> **Exercise goal**
Only the lines from the one containing "carried.location, carried.rotation_quaternion = m.translation, q" down to the one containing "scene.view_settings.keyframe_insert(path, frame=frame(t))", inclusive, are to be quoted exactly.

> **Given records**
* * * *
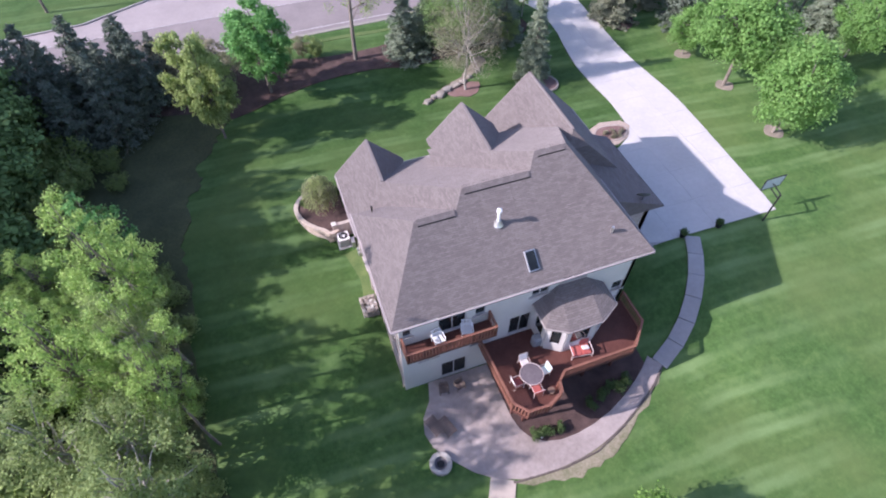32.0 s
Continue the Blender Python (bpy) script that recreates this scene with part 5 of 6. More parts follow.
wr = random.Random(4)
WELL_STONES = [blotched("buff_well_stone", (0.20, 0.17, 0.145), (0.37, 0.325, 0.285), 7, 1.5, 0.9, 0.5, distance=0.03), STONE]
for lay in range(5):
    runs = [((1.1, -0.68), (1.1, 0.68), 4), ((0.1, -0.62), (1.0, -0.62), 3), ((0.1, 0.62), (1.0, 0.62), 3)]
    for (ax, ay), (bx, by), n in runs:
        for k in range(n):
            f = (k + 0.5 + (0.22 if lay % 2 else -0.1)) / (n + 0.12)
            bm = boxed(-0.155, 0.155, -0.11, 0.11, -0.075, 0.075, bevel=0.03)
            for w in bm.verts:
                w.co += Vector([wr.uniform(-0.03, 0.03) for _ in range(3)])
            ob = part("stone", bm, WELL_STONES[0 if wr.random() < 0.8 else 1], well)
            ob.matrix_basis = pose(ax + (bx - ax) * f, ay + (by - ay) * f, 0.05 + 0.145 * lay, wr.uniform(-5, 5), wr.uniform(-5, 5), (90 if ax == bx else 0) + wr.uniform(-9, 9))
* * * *
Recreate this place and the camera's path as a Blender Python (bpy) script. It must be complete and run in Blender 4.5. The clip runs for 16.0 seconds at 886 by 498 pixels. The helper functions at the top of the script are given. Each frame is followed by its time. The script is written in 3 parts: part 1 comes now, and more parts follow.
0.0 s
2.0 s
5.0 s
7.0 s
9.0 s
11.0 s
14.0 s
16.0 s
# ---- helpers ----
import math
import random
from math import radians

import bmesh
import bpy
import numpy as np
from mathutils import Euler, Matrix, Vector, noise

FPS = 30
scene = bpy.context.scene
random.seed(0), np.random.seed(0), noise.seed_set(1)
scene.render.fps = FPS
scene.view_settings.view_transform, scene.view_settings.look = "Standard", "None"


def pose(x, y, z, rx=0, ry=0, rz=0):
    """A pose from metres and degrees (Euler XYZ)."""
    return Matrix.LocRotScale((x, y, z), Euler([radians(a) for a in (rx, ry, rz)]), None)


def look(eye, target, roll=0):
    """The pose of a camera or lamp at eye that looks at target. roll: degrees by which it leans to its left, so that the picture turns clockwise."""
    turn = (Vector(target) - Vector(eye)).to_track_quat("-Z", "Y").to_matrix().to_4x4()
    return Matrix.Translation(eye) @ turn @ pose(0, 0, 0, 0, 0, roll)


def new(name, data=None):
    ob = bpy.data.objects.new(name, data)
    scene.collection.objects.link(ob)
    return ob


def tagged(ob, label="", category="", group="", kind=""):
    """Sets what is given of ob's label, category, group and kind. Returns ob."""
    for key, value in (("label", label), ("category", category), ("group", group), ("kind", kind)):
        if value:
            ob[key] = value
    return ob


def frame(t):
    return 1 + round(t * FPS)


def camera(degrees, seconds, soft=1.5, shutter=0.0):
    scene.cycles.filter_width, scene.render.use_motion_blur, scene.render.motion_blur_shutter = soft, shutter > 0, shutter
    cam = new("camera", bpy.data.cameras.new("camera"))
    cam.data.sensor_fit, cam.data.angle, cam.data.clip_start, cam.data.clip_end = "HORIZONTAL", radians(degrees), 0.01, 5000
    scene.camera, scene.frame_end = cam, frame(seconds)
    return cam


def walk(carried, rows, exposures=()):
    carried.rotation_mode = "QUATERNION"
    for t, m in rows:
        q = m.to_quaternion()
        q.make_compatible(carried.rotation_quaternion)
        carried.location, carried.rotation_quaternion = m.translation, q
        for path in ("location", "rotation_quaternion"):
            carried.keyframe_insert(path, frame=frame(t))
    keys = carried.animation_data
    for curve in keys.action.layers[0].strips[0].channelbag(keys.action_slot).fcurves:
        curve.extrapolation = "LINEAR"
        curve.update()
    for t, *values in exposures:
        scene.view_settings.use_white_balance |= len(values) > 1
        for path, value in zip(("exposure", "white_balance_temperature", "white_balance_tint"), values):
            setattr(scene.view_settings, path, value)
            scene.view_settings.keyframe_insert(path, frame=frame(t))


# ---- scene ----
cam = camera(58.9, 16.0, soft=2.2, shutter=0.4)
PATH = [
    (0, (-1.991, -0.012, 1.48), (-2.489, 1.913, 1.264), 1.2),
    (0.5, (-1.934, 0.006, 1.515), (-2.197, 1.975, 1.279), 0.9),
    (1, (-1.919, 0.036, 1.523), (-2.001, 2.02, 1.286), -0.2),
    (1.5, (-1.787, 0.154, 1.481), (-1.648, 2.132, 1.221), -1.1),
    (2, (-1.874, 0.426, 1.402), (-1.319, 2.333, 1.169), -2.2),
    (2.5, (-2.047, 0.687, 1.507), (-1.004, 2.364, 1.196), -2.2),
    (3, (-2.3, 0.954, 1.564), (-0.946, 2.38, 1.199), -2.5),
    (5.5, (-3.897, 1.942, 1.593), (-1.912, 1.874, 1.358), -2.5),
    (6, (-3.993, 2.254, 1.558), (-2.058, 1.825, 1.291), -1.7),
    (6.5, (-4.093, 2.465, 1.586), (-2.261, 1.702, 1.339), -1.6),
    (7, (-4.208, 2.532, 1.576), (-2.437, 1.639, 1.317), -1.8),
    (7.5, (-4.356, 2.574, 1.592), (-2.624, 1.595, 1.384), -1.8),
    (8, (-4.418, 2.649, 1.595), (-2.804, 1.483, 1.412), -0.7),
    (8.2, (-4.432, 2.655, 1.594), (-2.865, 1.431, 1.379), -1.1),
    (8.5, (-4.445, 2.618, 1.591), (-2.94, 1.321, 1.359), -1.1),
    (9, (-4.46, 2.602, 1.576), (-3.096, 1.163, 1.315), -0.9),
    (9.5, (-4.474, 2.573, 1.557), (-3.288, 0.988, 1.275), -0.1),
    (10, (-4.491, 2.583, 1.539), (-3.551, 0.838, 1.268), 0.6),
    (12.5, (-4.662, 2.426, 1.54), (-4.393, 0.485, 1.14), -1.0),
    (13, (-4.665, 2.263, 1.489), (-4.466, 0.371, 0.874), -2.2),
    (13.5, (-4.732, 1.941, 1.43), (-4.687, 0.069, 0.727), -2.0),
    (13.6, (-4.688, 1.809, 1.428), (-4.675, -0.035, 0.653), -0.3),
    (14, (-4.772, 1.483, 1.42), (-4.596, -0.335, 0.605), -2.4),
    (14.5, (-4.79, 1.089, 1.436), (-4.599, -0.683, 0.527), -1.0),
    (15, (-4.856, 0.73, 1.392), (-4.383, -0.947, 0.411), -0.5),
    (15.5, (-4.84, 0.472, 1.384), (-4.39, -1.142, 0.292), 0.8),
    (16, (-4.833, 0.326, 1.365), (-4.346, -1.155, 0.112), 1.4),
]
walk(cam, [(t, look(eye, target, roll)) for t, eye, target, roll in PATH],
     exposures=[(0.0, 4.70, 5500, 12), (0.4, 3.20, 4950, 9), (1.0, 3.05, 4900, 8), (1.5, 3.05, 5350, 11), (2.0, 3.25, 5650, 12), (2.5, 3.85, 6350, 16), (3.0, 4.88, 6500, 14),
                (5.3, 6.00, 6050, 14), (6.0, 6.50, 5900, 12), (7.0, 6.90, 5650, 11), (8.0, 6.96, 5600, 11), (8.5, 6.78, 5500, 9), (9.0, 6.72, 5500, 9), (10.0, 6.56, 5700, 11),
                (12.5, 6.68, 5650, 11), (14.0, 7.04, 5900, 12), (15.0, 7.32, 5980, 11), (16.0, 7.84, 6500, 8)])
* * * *
> **Finished answer**
        carried.location, carried.rotation_quaternion = m.translation, q
        for path in ("location", "rotation_quaternion"):
            carried.keyframe_insert(path, frame=frame(t))
    keys = carried.animation_data
    for curve in keys.action.layers[0].strips[0].channelbag(keys.action_slot).fcurves:
        curve.extrapolation = "LINEAR"
        curve.update()
    for t, *values in exposures:
        scene.view_settings.use_white_balance |= len(values) > 1
        for path, value in zip(("exposure", "white_balance_temperature", "white_balance_tint"), values):
            setattr(scene.view_settings, path, value)
            scene.view_settings.keyframe_insert(path, frame=frame(t))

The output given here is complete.